La jurisprudence relative à l’obligation de suppression définitive des contenus notifiés fait actuellement l’objet d’une incertitude.
Dans un jugement rendu le 3 juin 2011, le Tribunal de grande instance de Paris s’est prononcé sur l’hypothèse de la réapparition d’un contenu illicite intervenue postérieurement à la notification dudit contenu à l’hébergeur.
Conformément à l’article 6-I-2 de la loi 2004-575 du 21 juin 2004 pour la confiance dans l’économie numérique (LCEN), les hébergeurs sont tenus de supprimer tout contenu manifestement illicite qui leur a été notifié dans les conditions de l’article 6-I-5 de la LCEN, sous peine de voir leur responsabilité engagée s’ils n’agissent pas promptement pour le retirer.
En l’espèce, un titulaire de droits portant sur un clip vidéo avait notifié des contenus illicites à un hébergeur sans indiquer toutes les adresses url permettant d’accéder à ceux-ci. Après avoir constaté que les contenus litigieux figuraient toujours en ligne malgré la notification effectuée à l’hébergeur, le titulaire de droits a tenté de mettre en cause la responsabilité de l’hébergeur devant les juridictions civiles.

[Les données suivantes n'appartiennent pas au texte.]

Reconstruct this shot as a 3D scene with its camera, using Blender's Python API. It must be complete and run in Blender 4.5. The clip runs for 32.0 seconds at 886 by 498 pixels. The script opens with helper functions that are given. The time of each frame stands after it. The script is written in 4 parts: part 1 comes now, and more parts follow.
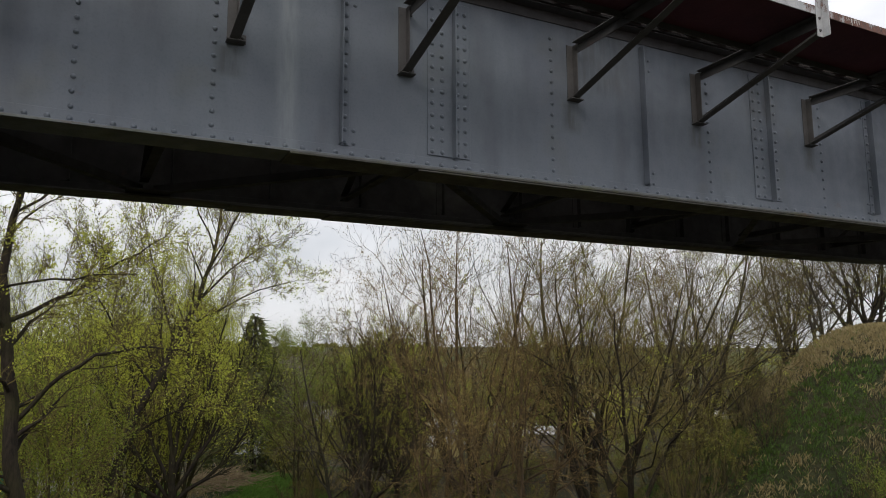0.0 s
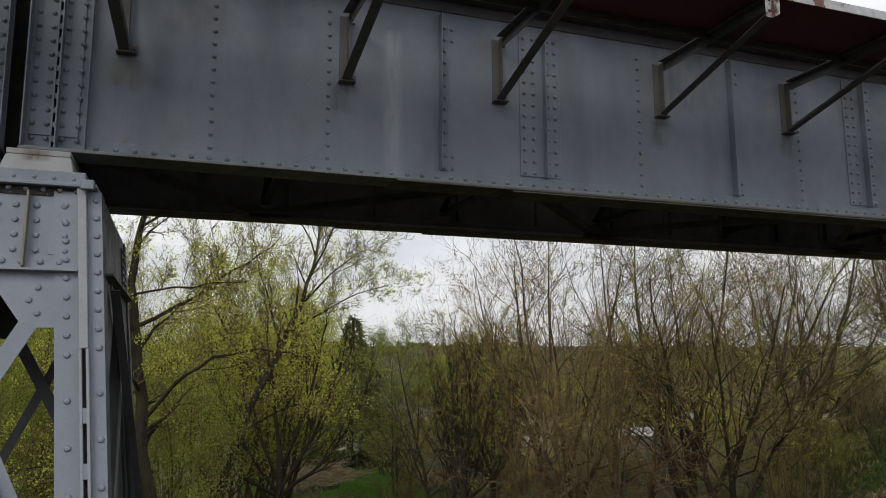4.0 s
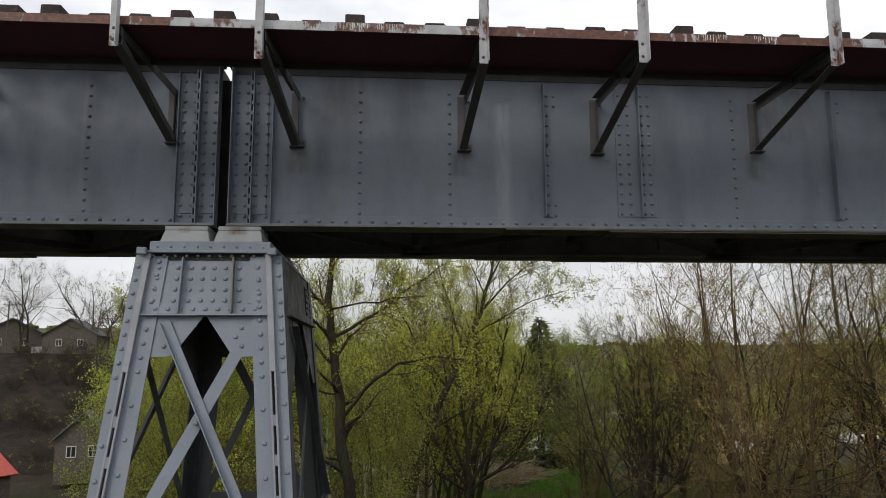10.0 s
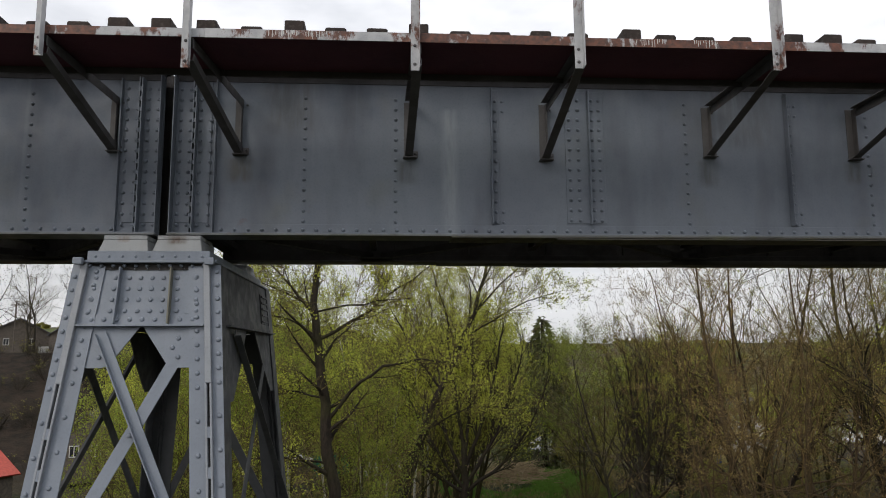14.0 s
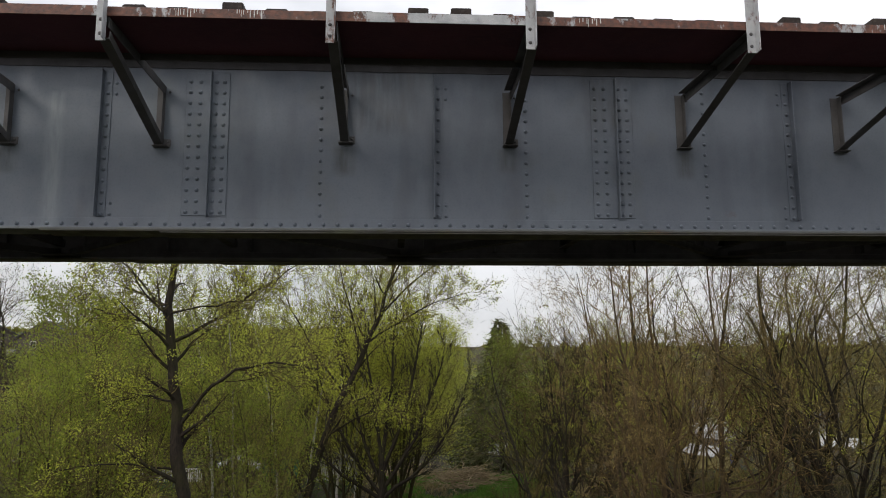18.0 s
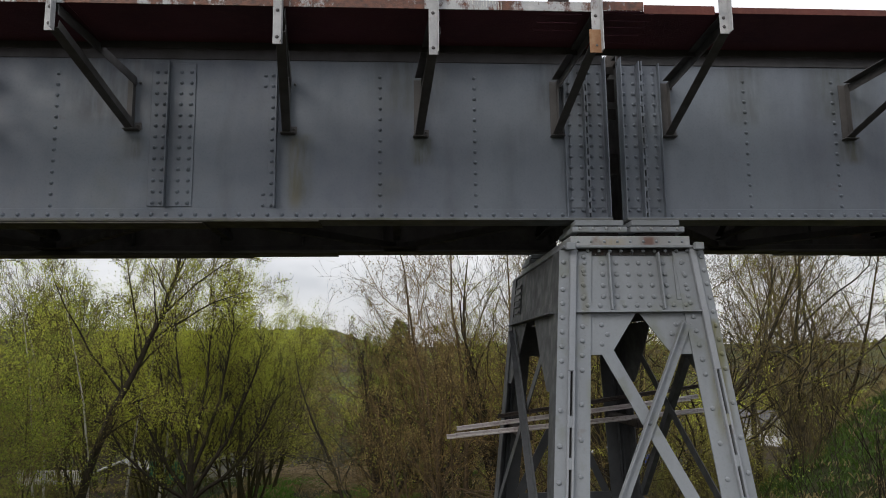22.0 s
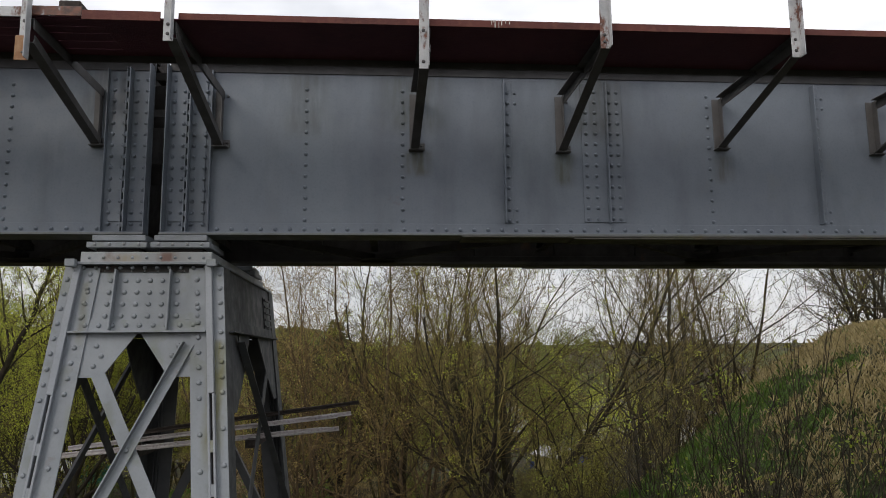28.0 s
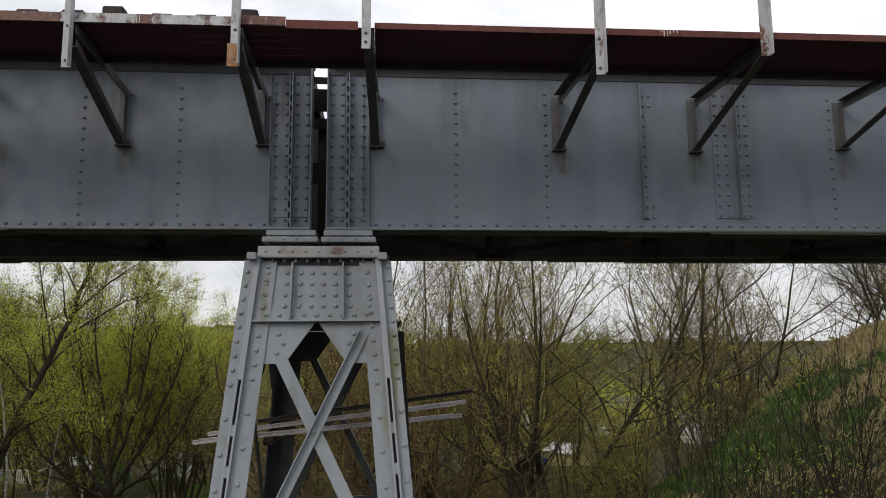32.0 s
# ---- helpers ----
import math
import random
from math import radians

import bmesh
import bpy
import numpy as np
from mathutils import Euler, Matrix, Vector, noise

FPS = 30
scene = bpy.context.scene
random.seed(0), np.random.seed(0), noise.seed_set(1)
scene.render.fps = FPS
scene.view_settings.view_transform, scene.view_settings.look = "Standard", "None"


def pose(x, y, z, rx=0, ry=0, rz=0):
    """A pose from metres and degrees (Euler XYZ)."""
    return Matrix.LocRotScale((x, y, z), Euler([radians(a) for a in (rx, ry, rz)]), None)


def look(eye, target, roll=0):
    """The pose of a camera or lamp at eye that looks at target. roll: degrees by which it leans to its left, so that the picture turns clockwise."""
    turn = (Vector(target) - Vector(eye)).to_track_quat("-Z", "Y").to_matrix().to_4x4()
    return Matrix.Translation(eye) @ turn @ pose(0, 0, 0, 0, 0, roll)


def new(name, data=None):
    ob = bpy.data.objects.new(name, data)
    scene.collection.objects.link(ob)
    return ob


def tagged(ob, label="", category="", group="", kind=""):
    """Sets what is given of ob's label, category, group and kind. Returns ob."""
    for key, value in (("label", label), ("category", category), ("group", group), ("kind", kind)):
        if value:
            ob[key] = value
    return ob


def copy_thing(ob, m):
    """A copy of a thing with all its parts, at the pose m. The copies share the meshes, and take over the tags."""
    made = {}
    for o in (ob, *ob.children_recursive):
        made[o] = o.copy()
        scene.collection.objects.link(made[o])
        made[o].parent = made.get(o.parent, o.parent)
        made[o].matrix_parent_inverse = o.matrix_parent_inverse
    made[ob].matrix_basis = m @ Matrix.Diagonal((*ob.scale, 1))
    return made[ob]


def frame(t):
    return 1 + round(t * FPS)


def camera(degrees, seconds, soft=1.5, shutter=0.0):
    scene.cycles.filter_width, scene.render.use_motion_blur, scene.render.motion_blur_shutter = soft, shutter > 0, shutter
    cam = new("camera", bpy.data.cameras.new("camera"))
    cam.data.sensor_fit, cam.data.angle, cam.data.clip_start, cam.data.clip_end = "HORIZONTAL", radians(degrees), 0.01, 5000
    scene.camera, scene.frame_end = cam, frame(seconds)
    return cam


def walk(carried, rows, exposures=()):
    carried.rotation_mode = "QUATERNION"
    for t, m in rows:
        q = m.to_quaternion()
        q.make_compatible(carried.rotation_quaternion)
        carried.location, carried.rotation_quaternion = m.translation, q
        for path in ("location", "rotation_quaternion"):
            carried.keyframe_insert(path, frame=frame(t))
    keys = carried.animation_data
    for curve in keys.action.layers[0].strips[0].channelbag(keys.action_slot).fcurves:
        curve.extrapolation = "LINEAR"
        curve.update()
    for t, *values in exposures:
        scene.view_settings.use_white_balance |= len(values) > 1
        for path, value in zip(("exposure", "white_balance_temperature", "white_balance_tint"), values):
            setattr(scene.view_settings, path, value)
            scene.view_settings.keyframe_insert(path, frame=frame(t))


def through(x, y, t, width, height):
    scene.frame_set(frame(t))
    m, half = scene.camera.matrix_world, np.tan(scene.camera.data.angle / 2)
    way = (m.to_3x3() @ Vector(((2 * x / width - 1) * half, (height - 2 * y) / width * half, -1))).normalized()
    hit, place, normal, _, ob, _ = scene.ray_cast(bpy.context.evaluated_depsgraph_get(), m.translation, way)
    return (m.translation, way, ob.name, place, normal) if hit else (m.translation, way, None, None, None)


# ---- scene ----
EXPOSURES = ((0.0, -0.63), (32.0, -0.63))
cam = camera(62.15, 32.0, 0.95)
# seconds, eye x, y, z, then yaw, pitch and roll in degrees
ROWS = [
    (0.0, 1.419, -5.767, -1.689, -27.00, 8.43, -0.28),
    (0.5, 1.342, -5.753, -1.677, -25.95, 8.39, -0.25),
    (1.0, 1.184, -5.837, -1.655, -25.32, 8.40, -0.26),
    (1.5, 1.093, -5.919, -1.665, -25.02, 8.39, -0.27),
    (2.0, 1.118, -5.986, -1.643, -24.89, 8.38, -0.26),
    (2.5, 1.189, -6.101, -1.577, -24.74, 8.40, -0.27),
    (3.0, 1.232, -6.190, -1.556, -24.65, 8.41, -0.26),
    (3.5, 1.225, -6.251, -1.579, -23.25, 8.41, -0.21),
    (4.0, 1.150, -6.247, -1.614, -19.84, 8.39, -0.20),
    (4.5, 0.983, -6.264, -1.655, -14.86, 8.42, -0.22),
    (6.5, 0.935, -6.550, -1.411, -8.48, 8.42, -0.27),
    (7.0, 0.978, -6.652, -1.302, -7.39, 8.46, -0.31),
    (7.5, 1.002, -6.756, -1.219, -6.66, 8.41, -0.30),
    (8.0, 1.056, -6.921, -1.218, -6.20, 8.40, -0.29),
    (8.5, 1.191, -7.170, -1.215, -5.73, 8.40, -0.31),
    (9.0, 1.347, -7.423, -1.242, -5.37, 8.39, -0.23),
    (9.5, 1.516, -7.680, -1.320, -4.90, 8.44, -0.28),
    (10.0, 1.594, -7.842, -1.420, -4.75, 8.40, -0.30),
    (10.5, 1.626, -7.855, -1.483, -4.50, 8.38, -0.32),
    (11.0, 1.604, -7.799, -1.523, -4.36, 8.39, -0.32),
    (11.5, 1.627, -7.723, -1.540, -4.14, 8.35, -0.36),
    (12.0, 1.636, -7.635, -1.512, -4.00, 8.33, -0.38),
    (12.5, 1.647, -7.645, -1.456, -3.88, 8.28, -0.35),
    (13.0, 1.781, -7.708, -1.402, -3.99, 8.30, -0.35),
    (13.5, 2.029, -7.765, -1.334, -3.93, 8.27, -0.32),
    (14.0, 2.293, -7.807, -1.305, -3.98, 8.27, -0.37),
    (14.5, 2.569, -7.763, -1.271, -4.14, 8.27, -0.41),
    (15.0, 2.871, -7.689, -1.277, -4.28, 8.27, -0.43),
    (15.5, 3.169, -7.593, -1.289, -4.61, 8.28, -0.46),
    (17.5, 5.379, -7.345, -1.259, -4.69, 8.34, -0.47),
    (18.0, 6.352, -7.397, -1.318, -3.74, 8.48, -0.34),
    (18.5, 7.364, -7.321, -1.314, -2.98, 8.14, -0.24),
    (19.0, 8.406, -7.081, -1.340, -2.86, 8.18, -0.12),
    (19.5, 9.565, -6.901, -1.352, -2.93, 8.22, -0.15),
    (20.0, 10.924, -6.854, -1.307, -2.61, 8.29, -0.15),
    (20.5, 12.243, -6.907, -1.222, -2.79, 8.41, -0.39),
    (21.0, 13.565, -6.948, -1.187, -3.11, 8.49, -0.56),
    (21.5, 14.587, -7.135, -1.292, -3.40, 8.52, -0.61),
    (22.0, 15.206, -7.351, -1.418, -3.55, 8.47, -0.65),
    (22.5, 15.464, -7.476, -1.569, -3.54, 8.36, -0.67),
    (23.0, 15.485, -7.514, -1.692, -3.55, 8.39, -0.62),
    (23.5, 15.501, -7.481, -1.776, -3.50, 8.48, -0.70),
    (24.0, 15.460, -7.416, -1.797, -3.55, 8.52, -0.73),
    (24.5, 15.416, -7.332, -1.775, -3.62, 8.50, -0.76),
    (25.0, 15.390, -7.243, -1.744, -3.63, 8.47, -0.76),
    (25.5, 15.916, -7.207, -1.734, -3.78, 8.46, -0.75),
    (26.0, 17.100, -7.297, -1.636, -4.06, 8.56, -0.75),
    (26.5, 18.695, -7.472, -1.472, -3.60, 8.46, -0.67),
    (28.5, 19.750, -7.319, -1.243, -4.58, 8.35, -0.50),
    (29.0, 19.680, -7.369, -1.287, -4.53, 8.29, -0.43),
    (29.5, 19.666, -7.451, -1.327, -4.54, 8.27, -0.41),
    (30.0, 19.566, -7.524, -1.308, -4.55, 8.24, -0.48),
    (30.5, 19.407, -7.597, -1.286, -4.61, 8.22, -0.48),
    (31.0, 19.073, -7.632, -1.292, -4.62, 8.24, -0.51),
    (31.5, 18.619, -7.672, -1.313, -4.61, 8.27, -0.53),
    (32.0, 18.130, -7.649, -1.340, -4.69, 8.26, -0.58),
]
walk(cam, [(t, pose(x, y, z, 90 + pitch, 0, yaw) @ pose(0, 0, 0, 0, 0, roll)) for t, x, y, z, yaw, pitch, roll in ROWS], EXPOSURES)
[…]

Le Tribunal de grande instance de Paris n’a pas fait droit à la demande de l’intéressé considérant, d’une part, que les mises en ligne litigieuses étaient antérieures à la notification et d’autre part, que celui-ci avait préféré faire dresser des constats d’huissier plutôt que d’informer le prestataire technique par l’un des moyens mis à sa disposition et dont l’existence avait, en l’occurrence, été portée à la connaissance du demandeur.
En ce qui concerne la réapparition du contenu illicite, l’une des vidéos litigieuses d’une durée de 57 secondes ayant été mise en ligne postérieurement à la notification effectuée auprès de l’hébergeur intégrait 13 secondes d’images sans reprendre la musique du clip vidéo appartenant au demandeur.
Selon le Tribunal, le fait que seules quelques secondes aient été reprises dans une œuvre de seconde main sans reprise de la musique de l’œuvre première « rendait impossible toute identification de ce contenu par Dailymotion, en l’absence de concordance entre les empreintes générées par le clip original et le nouveau contenu, sauf à exiger de l’hébergeur un contrôle a priori de l’ensemble des contenus au moment de leur mise en ligne, ce qui s’avère impossible, compte tenu du volume de contenus stockés et serait contraire aux dispositions de l’article 6-I-7 de la LCEN ».
La jurisprudence relative à l’obligation de suppression définitive des contenus notifiés fait actuellement l’objet d’une incertitude, car elle fluctue entre la nécessaire collaboration du titulaire de droits, qui doit indiquer précisément la localisation du contenu à l’hébergeur et l’efficacité des moyens techniques mis en œuvre par celui-ci pour empêcher toute réapparition postérieurement à la notification.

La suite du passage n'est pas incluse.